Fezzik In Paris

Two Americans, three cats, and too many places named "de Gaulle"

Last Saturday continued the trend of haphazardly-planned weekends, and we again wandered out to the convention center at Porte de Versailles.

The primary target of our interest was the exhibit on the Lascaux cave paintings, with a Lego exhibit of some sort on our list of secondary options (confession: I have repeatedly considered buying this set, but have not, due to doubts about how to get it back to Texas).

The Lascaux exhibit was, for the most part, well done; it included a history of the cave’s discovery, exploitation, near-ruin, and subsequent closure to the world at large. The Purrito questioned the point of the small-scale models of each of the cave’s chambers, and we agreed that they would have been more useful from a visualization standpoint had their interiors been painted or at least marked in a way that illustrated the placement of the major pieces.

The recreations of three of the major “panels” (the cow queen, the only scene with a human figure, and a scene that completely escapes me at the moment) were well worth seeing, to say nothing of the black light effect that was used to show the carvings under and around the paintings.

One aspect that I found lacking was that of artistic interpretation; I have vague recollections (from that damned art history class again) that the paintings are interesting form a technical standpoint (not from a materials standpoint, but rather from an execution standpoint), but no such commentary was to be found here. This is in-line with the apparent goal of approaching the cave from a strictly archaeological perspective, but I don’t think the scientific merit of the cave would have been tainted by a bit more discussion of the actual art.

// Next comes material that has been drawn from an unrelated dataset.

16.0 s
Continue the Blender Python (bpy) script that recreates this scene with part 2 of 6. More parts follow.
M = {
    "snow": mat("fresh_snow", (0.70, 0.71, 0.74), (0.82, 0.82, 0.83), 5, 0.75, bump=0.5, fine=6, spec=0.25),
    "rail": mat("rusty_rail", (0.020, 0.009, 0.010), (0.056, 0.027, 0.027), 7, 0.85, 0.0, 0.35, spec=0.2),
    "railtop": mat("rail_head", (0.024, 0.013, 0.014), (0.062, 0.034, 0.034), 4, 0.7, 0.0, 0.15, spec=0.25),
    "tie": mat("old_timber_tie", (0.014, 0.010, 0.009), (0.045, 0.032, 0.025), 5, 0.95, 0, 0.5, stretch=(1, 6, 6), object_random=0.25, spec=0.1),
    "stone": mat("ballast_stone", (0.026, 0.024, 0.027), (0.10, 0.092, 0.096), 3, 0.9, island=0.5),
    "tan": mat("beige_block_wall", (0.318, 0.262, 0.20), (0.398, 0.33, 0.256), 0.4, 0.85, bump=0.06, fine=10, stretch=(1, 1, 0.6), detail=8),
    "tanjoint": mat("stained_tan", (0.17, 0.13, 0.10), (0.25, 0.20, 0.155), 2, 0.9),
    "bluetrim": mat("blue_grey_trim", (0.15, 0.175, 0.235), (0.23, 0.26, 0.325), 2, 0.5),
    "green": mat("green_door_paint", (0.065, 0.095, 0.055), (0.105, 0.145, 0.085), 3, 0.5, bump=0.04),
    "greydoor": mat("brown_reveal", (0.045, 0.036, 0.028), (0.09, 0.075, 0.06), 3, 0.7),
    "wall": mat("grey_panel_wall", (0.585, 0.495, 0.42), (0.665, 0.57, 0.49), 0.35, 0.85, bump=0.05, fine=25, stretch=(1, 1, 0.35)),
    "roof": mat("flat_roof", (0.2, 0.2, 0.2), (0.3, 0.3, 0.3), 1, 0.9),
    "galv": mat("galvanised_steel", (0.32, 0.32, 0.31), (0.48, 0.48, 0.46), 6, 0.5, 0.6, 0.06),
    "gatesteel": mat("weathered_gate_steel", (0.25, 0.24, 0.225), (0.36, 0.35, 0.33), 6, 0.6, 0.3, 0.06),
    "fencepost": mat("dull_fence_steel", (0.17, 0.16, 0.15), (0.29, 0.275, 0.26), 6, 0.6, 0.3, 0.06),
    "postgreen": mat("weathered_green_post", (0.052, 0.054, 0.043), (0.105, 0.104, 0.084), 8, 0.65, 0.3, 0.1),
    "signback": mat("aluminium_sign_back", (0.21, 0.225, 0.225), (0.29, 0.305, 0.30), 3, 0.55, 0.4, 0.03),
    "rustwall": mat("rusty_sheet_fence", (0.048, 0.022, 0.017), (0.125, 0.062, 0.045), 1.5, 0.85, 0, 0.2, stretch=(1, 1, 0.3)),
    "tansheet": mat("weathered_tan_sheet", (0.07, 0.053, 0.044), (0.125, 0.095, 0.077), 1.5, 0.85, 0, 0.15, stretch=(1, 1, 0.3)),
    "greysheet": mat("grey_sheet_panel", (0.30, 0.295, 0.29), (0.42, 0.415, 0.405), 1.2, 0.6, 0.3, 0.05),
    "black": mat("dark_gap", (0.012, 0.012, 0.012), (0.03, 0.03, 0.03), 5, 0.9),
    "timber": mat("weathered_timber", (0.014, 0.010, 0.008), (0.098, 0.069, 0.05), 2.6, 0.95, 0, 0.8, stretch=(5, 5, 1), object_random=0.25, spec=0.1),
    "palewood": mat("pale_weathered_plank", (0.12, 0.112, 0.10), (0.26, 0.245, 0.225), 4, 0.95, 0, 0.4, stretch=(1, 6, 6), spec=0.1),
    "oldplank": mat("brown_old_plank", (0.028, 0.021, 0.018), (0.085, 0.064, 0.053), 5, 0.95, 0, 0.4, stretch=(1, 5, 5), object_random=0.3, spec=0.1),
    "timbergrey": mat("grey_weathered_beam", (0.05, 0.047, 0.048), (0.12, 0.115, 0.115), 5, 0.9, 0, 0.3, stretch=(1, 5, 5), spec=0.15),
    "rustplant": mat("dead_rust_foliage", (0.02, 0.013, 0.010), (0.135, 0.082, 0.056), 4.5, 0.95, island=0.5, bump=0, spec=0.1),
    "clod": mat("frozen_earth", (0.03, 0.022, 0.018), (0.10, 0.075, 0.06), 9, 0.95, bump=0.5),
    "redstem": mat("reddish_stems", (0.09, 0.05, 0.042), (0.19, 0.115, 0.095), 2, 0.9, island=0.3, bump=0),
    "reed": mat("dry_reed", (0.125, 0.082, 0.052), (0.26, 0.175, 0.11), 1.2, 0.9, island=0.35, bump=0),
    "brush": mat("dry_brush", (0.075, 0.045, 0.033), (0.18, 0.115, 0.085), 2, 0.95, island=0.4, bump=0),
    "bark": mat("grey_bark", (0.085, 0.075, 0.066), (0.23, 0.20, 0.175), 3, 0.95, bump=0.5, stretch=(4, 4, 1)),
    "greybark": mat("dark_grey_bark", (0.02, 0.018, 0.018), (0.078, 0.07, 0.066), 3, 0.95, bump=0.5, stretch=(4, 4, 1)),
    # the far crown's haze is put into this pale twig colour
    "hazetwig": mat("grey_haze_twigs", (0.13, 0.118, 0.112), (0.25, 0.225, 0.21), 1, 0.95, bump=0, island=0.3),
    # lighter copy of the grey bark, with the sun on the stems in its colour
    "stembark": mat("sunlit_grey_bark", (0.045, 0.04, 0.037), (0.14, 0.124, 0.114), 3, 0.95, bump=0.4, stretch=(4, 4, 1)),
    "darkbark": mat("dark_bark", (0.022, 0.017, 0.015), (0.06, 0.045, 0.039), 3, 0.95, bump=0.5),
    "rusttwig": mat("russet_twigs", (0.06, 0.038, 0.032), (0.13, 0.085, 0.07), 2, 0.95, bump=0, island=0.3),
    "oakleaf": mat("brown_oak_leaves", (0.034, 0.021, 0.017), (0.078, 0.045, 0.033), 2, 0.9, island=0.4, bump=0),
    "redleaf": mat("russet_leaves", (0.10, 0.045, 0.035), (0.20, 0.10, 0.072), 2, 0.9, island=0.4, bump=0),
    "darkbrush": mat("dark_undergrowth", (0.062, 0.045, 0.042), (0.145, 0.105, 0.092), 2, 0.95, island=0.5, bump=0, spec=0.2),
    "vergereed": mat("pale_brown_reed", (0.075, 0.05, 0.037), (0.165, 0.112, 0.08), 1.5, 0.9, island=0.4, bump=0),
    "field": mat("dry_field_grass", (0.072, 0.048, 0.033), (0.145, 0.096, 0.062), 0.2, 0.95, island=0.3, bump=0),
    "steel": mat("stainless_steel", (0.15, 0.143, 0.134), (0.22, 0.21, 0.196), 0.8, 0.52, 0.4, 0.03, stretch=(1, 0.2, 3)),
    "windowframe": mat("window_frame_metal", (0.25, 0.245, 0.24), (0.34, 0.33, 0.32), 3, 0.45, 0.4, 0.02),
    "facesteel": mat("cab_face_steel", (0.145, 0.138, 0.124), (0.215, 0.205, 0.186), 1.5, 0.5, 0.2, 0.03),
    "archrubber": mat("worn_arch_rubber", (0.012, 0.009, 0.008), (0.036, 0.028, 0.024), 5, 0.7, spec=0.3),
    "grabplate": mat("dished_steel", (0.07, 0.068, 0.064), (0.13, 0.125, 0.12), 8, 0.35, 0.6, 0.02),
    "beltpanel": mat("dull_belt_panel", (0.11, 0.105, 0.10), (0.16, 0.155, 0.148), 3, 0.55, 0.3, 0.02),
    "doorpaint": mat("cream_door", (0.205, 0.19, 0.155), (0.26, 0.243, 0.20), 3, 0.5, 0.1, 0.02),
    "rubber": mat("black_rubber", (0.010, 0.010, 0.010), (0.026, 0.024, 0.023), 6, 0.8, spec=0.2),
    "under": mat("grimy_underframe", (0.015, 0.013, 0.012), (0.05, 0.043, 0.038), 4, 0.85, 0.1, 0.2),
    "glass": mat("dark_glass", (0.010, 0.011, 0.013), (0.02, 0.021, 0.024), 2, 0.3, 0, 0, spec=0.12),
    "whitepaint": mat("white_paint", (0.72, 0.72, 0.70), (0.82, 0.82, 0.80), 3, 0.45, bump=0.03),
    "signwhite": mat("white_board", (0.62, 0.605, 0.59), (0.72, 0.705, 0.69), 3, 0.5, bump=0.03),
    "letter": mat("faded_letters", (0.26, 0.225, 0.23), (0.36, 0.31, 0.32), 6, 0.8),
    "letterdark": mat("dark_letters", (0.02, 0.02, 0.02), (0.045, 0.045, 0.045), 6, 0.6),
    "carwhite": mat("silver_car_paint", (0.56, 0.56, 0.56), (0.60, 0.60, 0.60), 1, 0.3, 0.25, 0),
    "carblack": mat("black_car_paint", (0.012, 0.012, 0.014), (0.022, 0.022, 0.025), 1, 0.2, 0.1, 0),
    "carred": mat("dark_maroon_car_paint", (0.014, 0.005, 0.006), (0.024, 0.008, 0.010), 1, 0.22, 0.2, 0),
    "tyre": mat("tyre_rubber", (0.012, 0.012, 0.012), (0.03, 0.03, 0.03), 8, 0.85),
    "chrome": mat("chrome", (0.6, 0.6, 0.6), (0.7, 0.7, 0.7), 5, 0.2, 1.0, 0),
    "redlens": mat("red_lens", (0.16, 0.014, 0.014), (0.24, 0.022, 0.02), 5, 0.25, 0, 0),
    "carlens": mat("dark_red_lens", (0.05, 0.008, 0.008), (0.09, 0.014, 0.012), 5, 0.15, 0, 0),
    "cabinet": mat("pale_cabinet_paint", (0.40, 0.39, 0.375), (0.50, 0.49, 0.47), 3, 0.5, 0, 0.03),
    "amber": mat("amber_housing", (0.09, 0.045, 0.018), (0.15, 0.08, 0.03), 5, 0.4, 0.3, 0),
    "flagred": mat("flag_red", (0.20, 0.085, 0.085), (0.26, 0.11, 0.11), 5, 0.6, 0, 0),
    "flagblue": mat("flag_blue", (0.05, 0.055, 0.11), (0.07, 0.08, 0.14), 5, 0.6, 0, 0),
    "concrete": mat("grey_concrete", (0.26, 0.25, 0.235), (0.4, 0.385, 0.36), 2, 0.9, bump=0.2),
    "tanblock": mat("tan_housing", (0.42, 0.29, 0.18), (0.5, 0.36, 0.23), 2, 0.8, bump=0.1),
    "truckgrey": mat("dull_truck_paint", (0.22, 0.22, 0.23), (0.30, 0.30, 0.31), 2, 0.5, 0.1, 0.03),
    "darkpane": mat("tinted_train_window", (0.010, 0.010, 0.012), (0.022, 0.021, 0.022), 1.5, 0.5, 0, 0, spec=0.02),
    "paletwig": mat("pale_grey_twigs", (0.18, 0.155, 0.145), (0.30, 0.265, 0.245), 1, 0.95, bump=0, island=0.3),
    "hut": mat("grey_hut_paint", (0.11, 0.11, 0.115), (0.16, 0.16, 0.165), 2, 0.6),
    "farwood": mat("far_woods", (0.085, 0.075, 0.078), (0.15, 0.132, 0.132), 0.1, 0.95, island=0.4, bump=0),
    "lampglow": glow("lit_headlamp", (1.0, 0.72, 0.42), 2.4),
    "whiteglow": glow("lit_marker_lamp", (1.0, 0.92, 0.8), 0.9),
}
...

Ex-post-toro, we decided that the Lego exhibit could wait. Unfortunately for everybody involved, there was a free “bio” exhibit, which really should have been a small slice of the Salon de l’Agriculture. In reality, it was an amusingly sad hall filled with new-agey woo; lithotherapy (crystals that are supposed to heal you; I’m not sure if this is a feng shui thing (it heals you from its place on the shelf?) or if you’re supposed to rub them all over yourself, or if you’re supposed to trepan yourself and insert the crystal into the resulting hole or…), chakra reading, iridology seminars, hemp clothing, and innumerable self-help books.

I feel compelled to note that the that-person-probably-smells-really-bad aesthetic is cross-cultural. Which I found a touch surprising, given the amount of donkey (and goat and horse) soap that was available for purchase.

Our jaunt into Le Salon Maison et Travaux was mercifully short; while it had originally been on the primary activity list, said salon was definitely not what we thought it would be.

A quick trip to Beaugrenelle (a shopping center in the 15e) later, and we headed home via a branch of the RER C that I did not know existed.

I’m doubtful that we’ll make it to the actual Lascaux (with it’s expanded recreation of the original cave), but I think the cow queen will be pleased with our pilgrimage to this satellite shrine.